After bursting on the art scene in the late 1940s, Abstract Expressionism dominated American art, criticism, and commentary throughout the 1950s. Artists of the revolutionary Abstract Expressionist School rejected the widely accepted values that ruled post-war America and looked to emotion, rebellion, spontaneity, and movement for inspiration.

AB-EX / RE-CON: Abstract Expressionism Reconsidered, which is now on view at the Nassau County Museum of Art in Roslyn, New York on Long Island, explores both the best-known and less familiar artists of the Abstract Expressionist movement.
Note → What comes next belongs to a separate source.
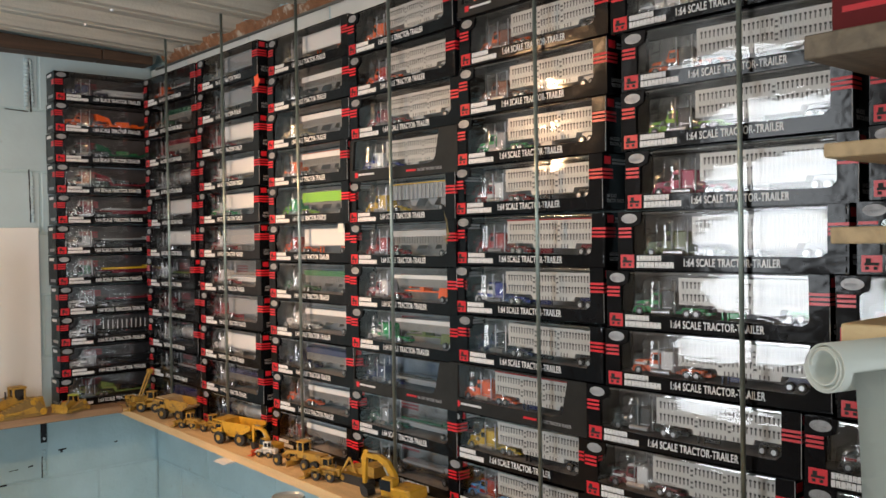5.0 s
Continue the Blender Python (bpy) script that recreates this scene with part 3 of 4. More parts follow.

Organized by the museum’s director, Karl Emil Willers, AB-EX features over 80 works by 50 artists including those readily associated with Abstract Expressionism such as Richard Diebenkorn (1922-1933), Hans Hofmann (1880-1966), Helen Frankenthaler (1928-2011), Franz Kline (1910-1962), Robert Motherwell (1915-1991), Willem de Kooning (1904-1997), and Mark Rothko (1903-1970).

However, it is the inclusion of the lesser-known Abstract Expressionists that sets AB-EX apart. The exhibition features the works of Jon Schueler (1916-1992), a student of Diebenkorn who explored landscapes through the lens of abstraction; Fritz Bultman (1919-1985), who studied under Hofmann and favored bold, gestural forms; and often overlooked female Abstract Expressionists such a Grace Hartigan (1922-2008), Perle Fine (1908-1988), and Judith Godwin (b. 1930). The comprehensive exhibition illustrates the breadth and diversity of a single movement that is often reduced to a handful of artists and stylistic approaches.

AB-EX / RE-CON: Abstract Expressionism Reconsidered is on view through June 16, 2013.